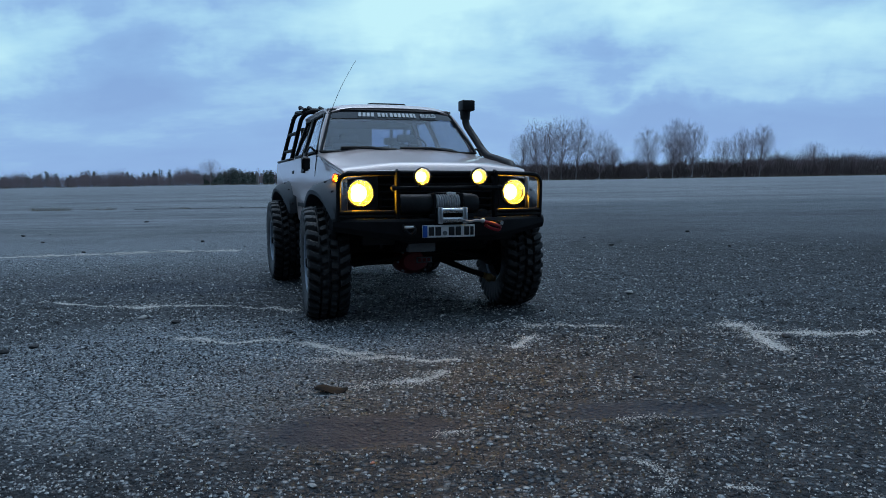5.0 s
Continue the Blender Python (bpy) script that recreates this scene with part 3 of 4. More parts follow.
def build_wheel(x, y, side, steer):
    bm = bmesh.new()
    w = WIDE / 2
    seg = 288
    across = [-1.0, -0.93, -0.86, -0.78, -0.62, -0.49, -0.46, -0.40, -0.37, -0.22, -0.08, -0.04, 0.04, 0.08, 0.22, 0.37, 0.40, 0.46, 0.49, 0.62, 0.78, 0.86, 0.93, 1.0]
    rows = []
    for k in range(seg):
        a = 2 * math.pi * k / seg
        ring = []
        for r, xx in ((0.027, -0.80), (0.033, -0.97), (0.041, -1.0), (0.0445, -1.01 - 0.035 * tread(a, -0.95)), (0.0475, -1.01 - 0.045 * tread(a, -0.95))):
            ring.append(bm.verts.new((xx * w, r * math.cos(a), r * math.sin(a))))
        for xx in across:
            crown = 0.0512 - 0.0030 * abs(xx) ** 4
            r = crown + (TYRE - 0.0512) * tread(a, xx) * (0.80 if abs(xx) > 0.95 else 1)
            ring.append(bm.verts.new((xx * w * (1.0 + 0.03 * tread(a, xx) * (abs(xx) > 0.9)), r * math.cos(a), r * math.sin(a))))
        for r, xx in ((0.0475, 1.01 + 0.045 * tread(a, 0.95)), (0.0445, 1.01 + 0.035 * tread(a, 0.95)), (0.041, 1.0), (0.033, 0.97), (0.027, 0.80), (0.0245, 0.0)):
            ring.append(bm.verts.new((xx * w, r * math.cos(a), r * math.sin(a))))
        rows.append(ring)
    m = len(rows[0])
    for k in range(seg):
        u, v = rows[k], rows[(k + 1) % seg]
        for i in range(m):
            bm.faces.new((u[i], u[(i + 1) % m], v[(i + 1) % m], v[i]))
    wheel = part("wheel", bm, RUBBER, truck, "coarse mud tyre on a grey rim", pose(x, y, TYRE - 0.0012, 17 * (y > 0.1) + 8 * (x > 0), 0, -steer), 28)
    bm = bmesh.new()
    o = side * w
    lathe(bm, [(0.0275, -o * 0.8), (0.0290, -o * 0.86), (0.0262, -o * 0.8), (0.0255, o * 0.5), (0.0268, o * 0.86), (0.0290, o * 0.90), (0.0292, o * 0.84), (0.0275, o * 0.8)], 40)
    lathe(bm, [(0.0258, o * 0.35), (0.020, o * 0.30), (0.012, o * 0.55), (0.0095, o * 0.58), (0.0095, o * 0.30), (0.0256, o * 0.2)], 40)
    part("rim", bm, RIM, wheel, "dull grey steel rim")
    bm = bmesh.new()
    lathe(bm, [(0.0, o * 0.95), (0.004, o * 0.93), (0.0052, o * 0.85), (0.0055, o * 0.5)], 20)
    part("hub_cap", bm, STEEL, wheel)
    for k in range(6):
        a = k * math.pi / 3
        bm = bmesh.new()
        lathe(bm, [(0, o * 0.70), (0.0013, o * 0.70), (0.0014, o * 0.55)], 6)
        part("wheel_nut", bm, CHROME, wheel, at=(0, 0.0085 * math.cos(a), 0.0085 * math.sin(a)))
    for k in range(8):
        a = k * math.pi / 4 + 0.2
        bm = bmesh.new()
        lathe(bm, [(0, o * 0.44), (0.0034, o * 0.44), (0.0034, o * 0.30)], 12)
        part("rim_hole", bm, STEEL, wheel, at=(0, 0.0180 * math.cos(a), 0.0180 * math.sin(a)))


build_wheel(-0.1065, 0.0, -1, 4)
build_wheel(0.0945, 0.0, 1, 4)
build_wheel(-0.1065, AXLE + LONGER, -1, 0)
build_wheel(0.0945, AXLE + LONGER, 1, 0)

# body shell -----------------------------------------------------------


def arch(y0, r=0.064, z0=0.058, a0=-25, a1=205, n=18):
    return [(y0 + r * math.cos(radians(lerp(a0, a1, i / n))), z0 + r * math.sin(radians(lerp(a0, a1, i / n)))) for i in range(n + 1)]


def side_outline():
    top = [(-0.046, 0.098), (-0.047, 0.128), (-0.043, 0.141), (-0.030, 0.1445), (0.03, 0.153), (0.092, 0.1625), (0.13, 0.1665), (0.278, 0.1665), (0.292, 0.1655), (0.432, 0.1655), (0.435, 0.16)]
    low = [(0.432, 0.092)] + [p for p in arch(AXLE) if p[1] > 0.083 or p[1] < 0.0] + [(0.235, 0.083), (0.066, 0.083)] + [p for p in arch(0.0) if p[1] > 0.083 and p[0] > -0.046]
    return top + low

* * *

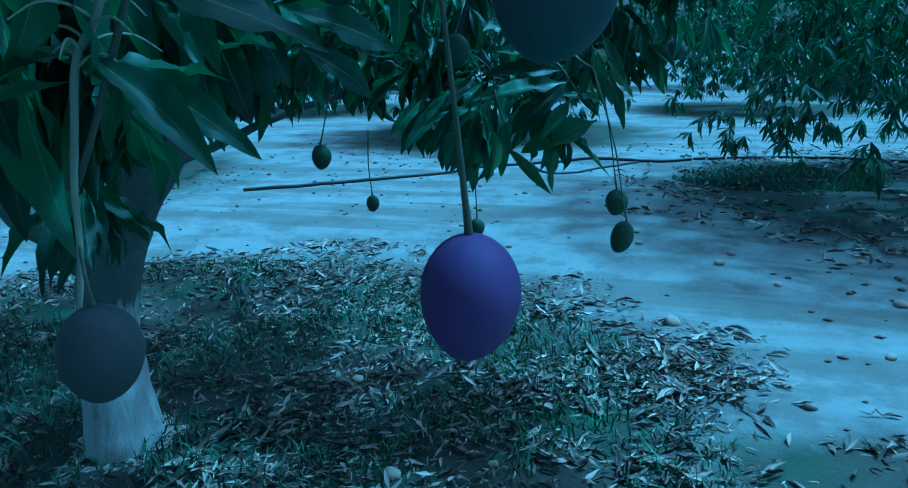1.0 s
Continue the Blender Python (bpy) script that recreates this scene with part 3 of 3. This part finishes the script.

...

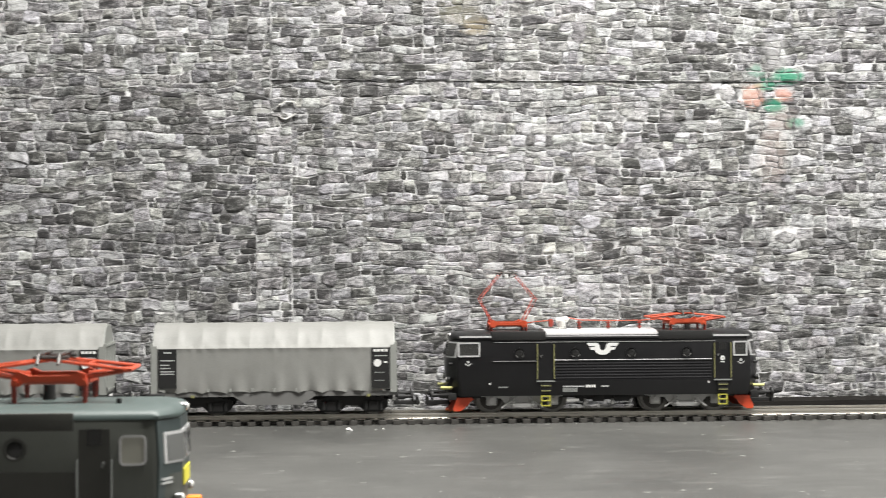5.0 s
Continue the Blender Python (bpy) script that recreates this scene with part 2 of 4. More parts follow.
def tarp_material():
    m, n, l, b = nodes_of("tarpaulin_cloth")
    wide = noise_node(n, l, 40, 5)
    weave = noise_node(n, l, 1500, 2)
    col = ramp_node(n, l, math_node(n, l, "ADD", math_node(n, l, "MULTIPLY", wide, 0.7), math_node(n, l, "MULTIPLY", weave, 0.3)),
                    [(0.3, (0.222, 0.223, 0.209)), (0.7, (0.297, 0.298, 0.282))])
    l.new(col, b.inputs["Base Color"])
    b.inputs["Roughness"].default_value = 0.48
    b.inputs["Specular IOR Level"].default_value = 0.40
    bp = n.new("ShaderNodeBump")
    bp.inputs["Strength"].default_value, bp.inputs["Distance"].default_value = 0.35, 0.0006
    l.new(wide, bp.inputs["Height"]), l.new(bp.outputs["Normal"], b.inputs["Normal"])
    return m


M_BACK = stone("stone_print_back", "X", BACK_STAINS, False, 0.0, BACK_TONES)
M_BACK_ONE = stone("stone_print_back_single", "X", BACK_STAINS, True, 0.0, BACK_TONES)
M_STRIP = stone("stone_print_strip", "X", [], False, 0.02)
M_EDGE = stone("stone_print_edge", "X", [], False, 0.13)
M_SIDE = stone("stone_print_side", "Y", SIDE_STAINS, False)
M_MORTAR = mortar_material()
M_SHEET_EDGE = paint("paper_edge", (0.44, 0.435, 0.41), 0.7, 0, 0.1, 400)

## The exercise
Give every line of the material that includes the string "More".

## Exercise result
Continue the Blender Python (bpy) script that recreates this scene with part 3 of 4. More parts follow.
Continue the Blender Python (bpy) script that recreates this scene with part 2 of 4. More parts follow.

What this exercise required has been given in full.